#### What is being asked:
Check each line of the entries below for the string "follow"; copy every line where it appears.

#### Data extract:

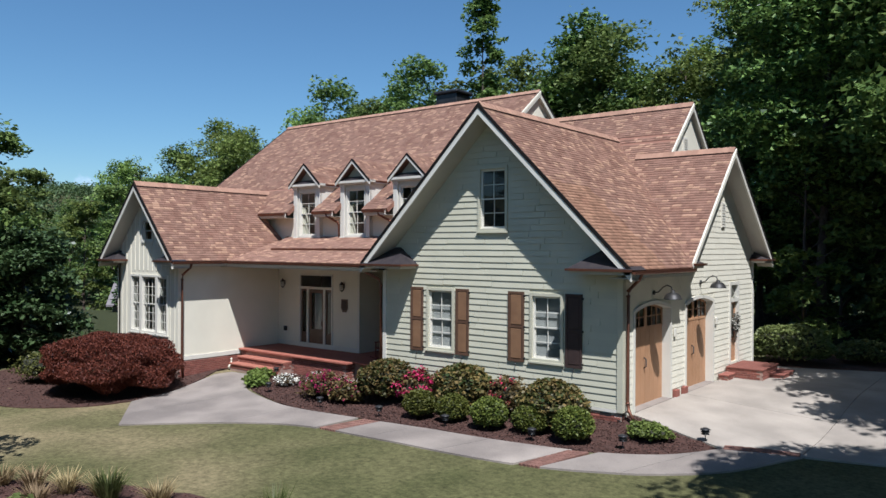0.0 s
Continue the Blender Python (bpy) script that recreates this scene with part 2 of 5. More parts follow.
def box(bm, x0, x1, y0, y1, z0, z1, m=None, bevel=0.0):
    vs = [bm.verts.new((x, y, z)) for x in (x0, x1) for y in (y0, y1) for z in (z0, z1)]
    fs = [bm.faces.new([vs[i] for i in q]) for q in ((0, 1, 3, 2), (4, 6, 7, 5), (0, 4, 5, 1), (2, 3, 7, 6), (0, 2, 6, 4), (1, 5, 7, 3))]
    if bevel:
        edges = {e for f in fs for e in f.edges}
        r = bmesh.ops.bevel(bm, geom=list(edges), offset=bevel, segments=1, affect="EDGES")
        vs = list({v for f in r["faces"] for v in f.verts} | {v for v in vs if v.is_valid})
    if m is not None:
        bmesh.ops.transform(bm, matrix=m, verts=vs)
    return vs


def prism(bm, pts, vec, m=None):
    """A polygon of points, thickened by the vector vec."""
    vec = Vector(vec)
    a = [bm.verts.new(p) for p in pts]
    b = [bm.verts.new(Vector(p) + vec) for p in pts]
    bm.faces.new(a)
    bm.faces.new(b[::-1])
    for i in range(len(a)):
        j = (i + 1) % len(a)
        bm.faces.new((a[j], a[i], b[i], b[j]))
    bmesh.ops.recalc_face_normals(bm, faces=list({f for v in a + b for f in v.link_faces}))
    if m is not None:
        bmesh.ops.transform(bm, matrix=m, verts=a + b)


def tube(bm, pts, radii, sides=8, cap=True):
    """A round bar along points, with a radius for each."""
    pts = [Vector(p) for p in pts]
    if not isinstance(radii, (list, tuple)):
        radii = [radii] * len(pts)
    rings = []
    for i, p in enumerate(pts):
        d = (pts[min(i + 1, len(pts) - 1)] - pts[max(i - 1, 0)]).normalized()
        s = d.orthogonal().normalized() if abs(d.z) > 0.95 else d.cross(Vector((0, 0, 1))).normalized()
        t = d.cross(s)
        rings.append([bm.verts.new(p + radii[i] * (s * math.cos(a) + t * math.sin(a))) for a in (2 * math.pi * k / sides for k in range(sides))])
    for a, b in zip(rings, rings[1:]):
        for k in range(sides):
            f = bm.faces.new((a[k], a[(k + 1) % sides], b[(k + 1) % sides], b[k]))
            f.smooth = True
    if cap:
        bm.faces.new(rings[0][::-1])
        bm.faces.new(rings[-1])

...

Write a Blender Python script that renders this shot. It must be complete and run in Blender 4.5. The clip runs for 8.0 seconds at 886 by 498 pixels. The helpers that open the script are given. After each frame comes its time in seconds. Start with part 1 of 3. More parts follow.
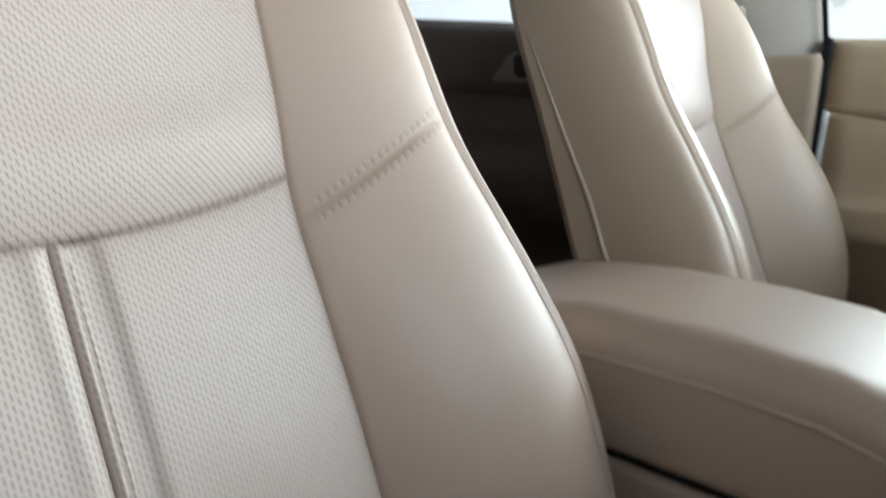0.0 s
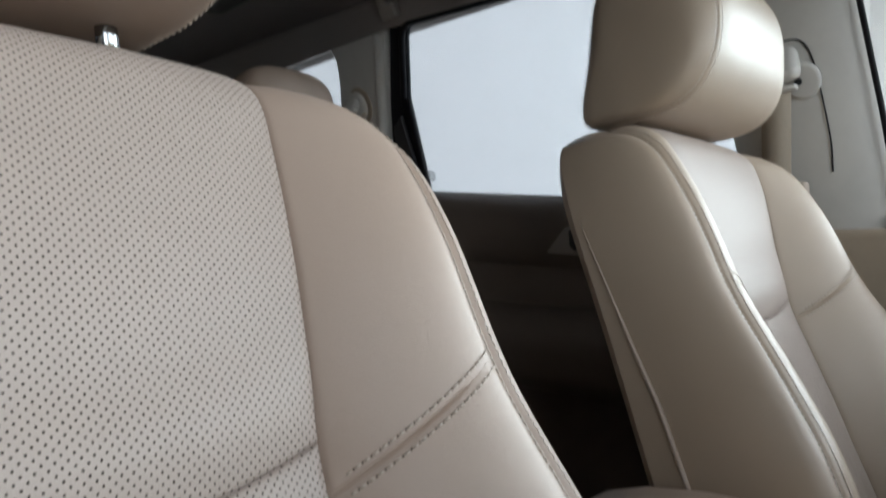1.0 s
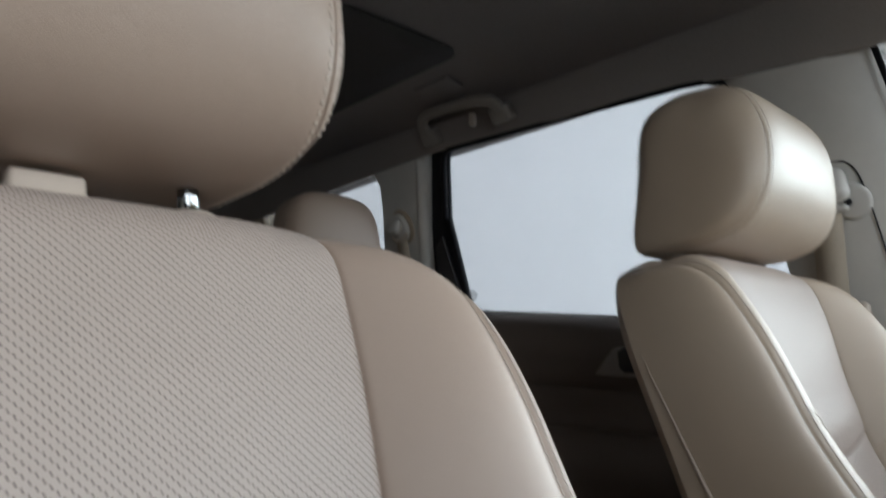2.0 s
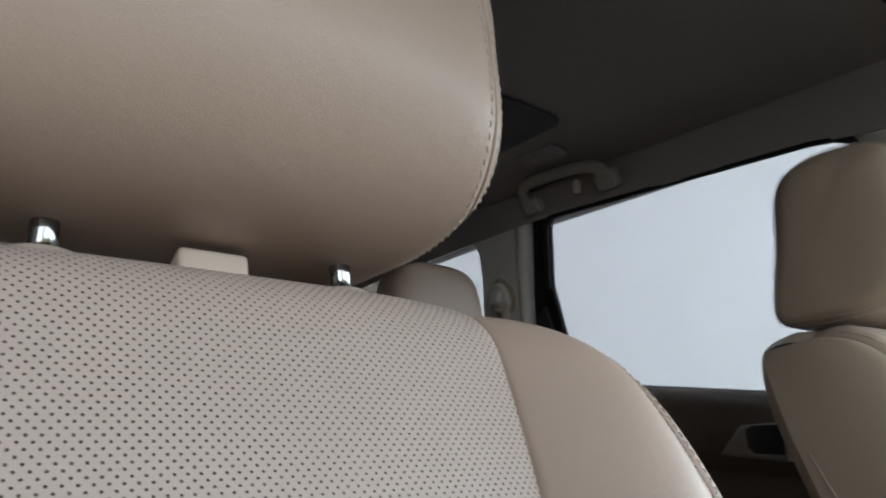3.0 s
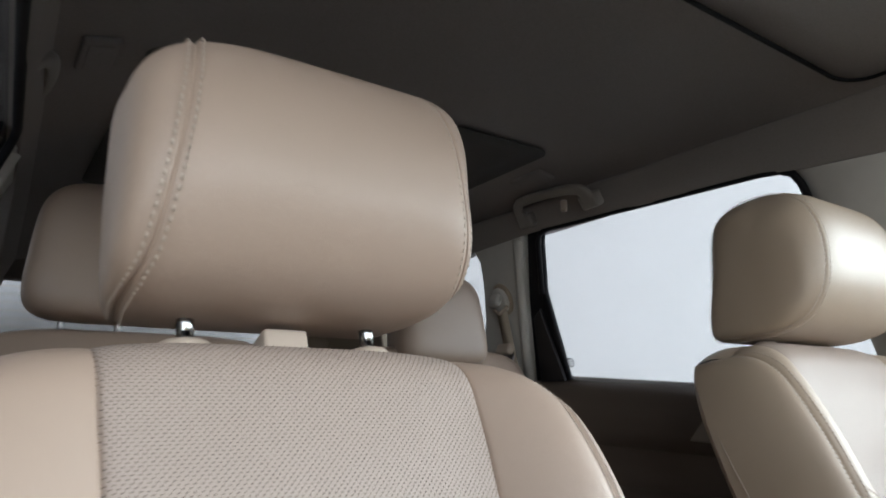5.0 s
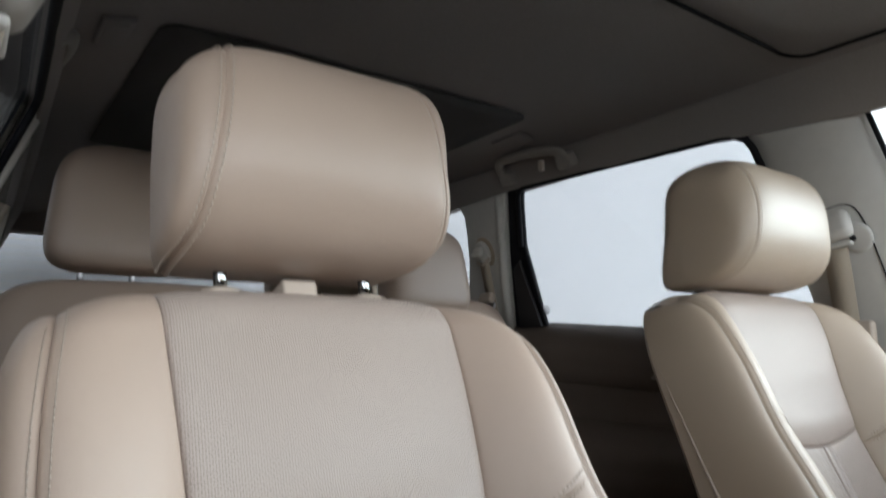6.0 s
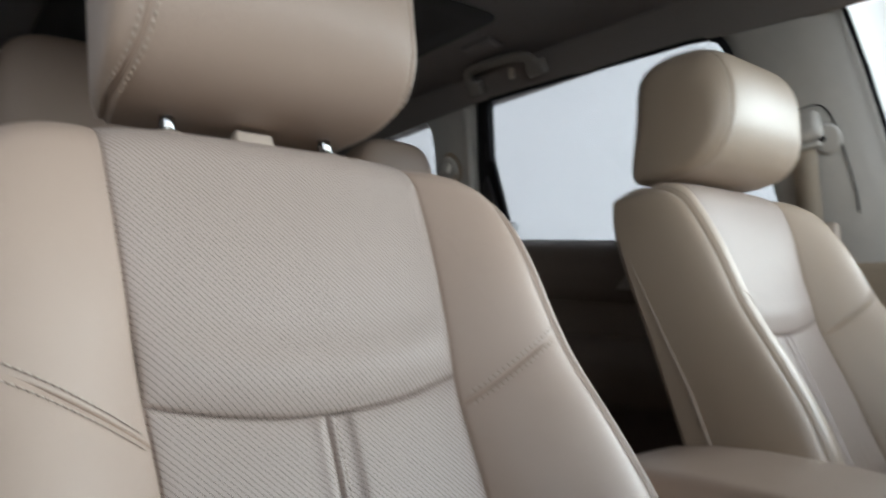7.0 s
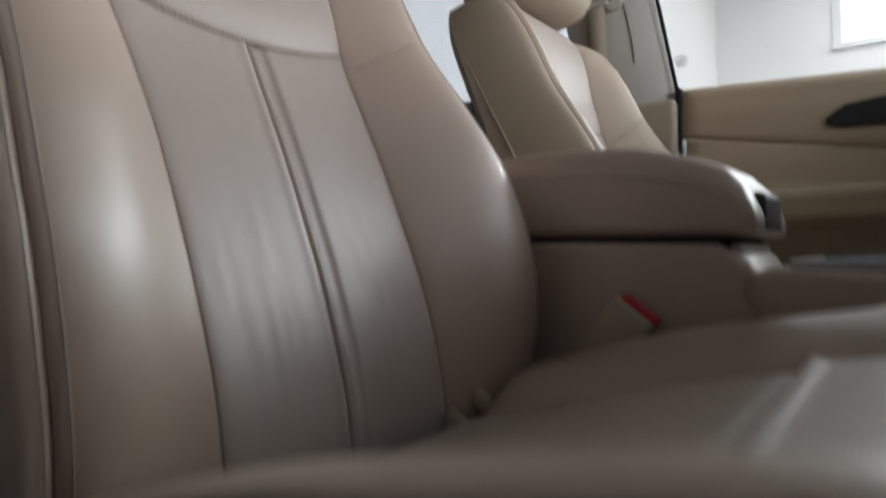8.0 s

#### Solution to this exercise:
Continue the Blender Python (bpy) script that recreates this scene with part 2 of 5. More parts follow.
Write a Blender Python script that renders this shot. It must be complete and run in Blender 4.5. The clip runs for 8.0 seconds at 886 by 498 pixels. The helpers that open the script are given. After each frame comes its time in seconds. Start with part 1 of 3. More parts follow.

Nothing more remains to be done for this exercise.